3D-printed activated carbon for post-combustion CO2 capture uri icon


  • Generally, the authors are thankful to Dr. M. Rückriem and Dr. A. Schreiber from Microtrac Retsch GmbH for the kind support with nitrogen physisorption and mercury porosimetry measurements. The authors acknowledge the joint financial support from Fundação para a Ciência e a Tecnologia (FCT), in Portugal, and the Deutscher Akademischer Austauschdienst (DAAD), in Germany. Foundation for Science and Technology (FCT, Portugal) and ERDF under Programme PT2020 to CIMO (UIDB/00690/2020) and POCI-01-0145-FEDER006984-Associate Laboratory LSRE-LCM. Foundation for Science and Technology (FCT, Portugal) under Programme PTDC 2020 * 3599-PPCDTI * Engenharia dos Processos Químicos * project PTDC/EQU-EPQ/0467/2020. Foundation for Science and Technology (FCT, Portugal), through the individual research grants SFRH/BD/148525/2019 for Adriano Henrique and DFA/BD/7925/2020 for Lucas F. A. S. Zafanelli.

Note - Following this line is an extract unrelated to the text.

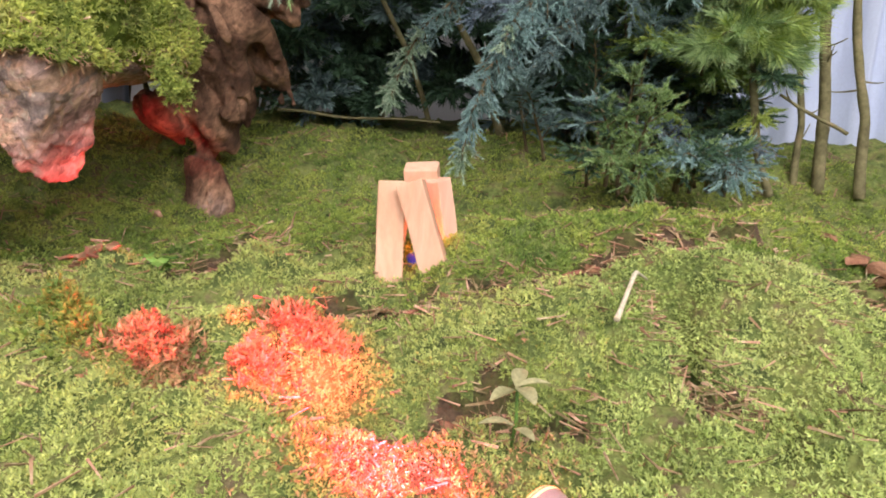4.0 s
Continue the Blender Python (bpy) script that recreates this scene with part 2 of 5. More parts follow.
def matter(name, stops, scale, fine, rough=0.8, bump=0.3, bump_scale=None, stretch=(1, 1, 1), turn=(0, 0, 0), island=0.0, thing_random=0.0, mottle=0.35, thin=0.0, tip=None, second=None, gloss=0.3, streaks=0.0, chips=None, flecks=()):
    """A worn natural surface: broad colour by noise, a finer grain over it, relief, and change from piece to piece.
    tip: colour of young growth, by the mesh's own growth attribute. second: (colour stops, centre, radius) of another wood in one body.
    chips: (scale, depth) of split plates. flecks: (colour, scale, threshold) of sharp-edged patches."""
    m = bpy.data.materials.new(name)
    m.use_nodes = True
    nodes, links = m.node_tree.nodes, m.node_tree.links
    shader = nodes["Principled BSDF"]
    where = nodes.new("ShaderNodeNewGeometry")
    mapping = nodes.new("ShaderNodeMapping")
    mapping.vector_type = "TEXTURE"
    mapping.inputs["Rotation"].default_value = [radians(a) for a in turn]
    mapping.inputs["Scale"].default_value = stretch
    links.new(where.outputs["Position"], mapping.inputs[0])

    def noise_node(size, detail, rough_, distortion=0.0, source=mapping.outputs[0]):
        n = nodes.new("ShaderNodeTexNoise")
        n.inputs["Scale"].default_value, n.inputs["Detail"].default_value = size, detail
        n.inputs["Roughness"].default_value, n.inputs["Distortion"].default_value = rough_, distortion
        links.new(source, n.inputs["Vector"])
        return n

    def mix(kind, factor, a, b):
        n = nodes.new("ShaderNodeMix")
        n.data_type, n.blend_type = "RGBA", kind
        for socket, value in ((n.inputs["Factor"], factor), (n.inputs["A"], a), (n.inputs["B"], b)):
            if isinstance(value, (int, float)):
                socket.default_value = value
            elif isinstance(value, tuple):
                socket.default_value = (*value, 1)
            else:
                links.new(value, socket)
        return n.outputs["Result"]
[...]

  • The applicability of 3D-printed activated carbons for their use to CO2 capture in post-combustion streams and the influence of activation conditions on CO2 uptake and CO2 to N2 selectivity were studied. For two monoliths with the same open cellular foam geometry but low and high burnoff during activation, a series of fixed-bed breakthrough adsorption experiments under typical post-combustion conditions, in a wide range of temperature (313 and 373 K), and partial pressure of CO2 up to 120 kPa were carried out. It is shown that the higher burnoff during activation of the 3D printed carbon enhances the adsorption capacity of CO2 and N2 due to the increased specific surface area with sorption uptakes that can reach 3.17 mol/kg at 313 K and 120 kPa. Nevertheless, the lower burnoff time on monolith 1 leads to higher selectivity of CO2 over N2, up to 18 against 10 on monolith 2, considering a binary interaction to a mixture of CO2/N2 (15/85 vol%) at 313 K. The single and multicomponent adsorption equilibrium is conveniently described through the dual-site Langmuir isotherm model, while the breakthrough curves simulated using a dynamic fixed-bed adsorption linear driving force model. Working capacities for the 3D printed carbon with lower burnoff time lead to the best results, varying of 0.15–1.1 mol/kg for the regeneration temperature 300–390 K. Finally, consecutive adsorption-desorption experiments show excellent stability and regenerability for both 3D printed activated carbon monoliths and the whole study underpins the high potential of these materials for CO2 capture in post-combustion streams.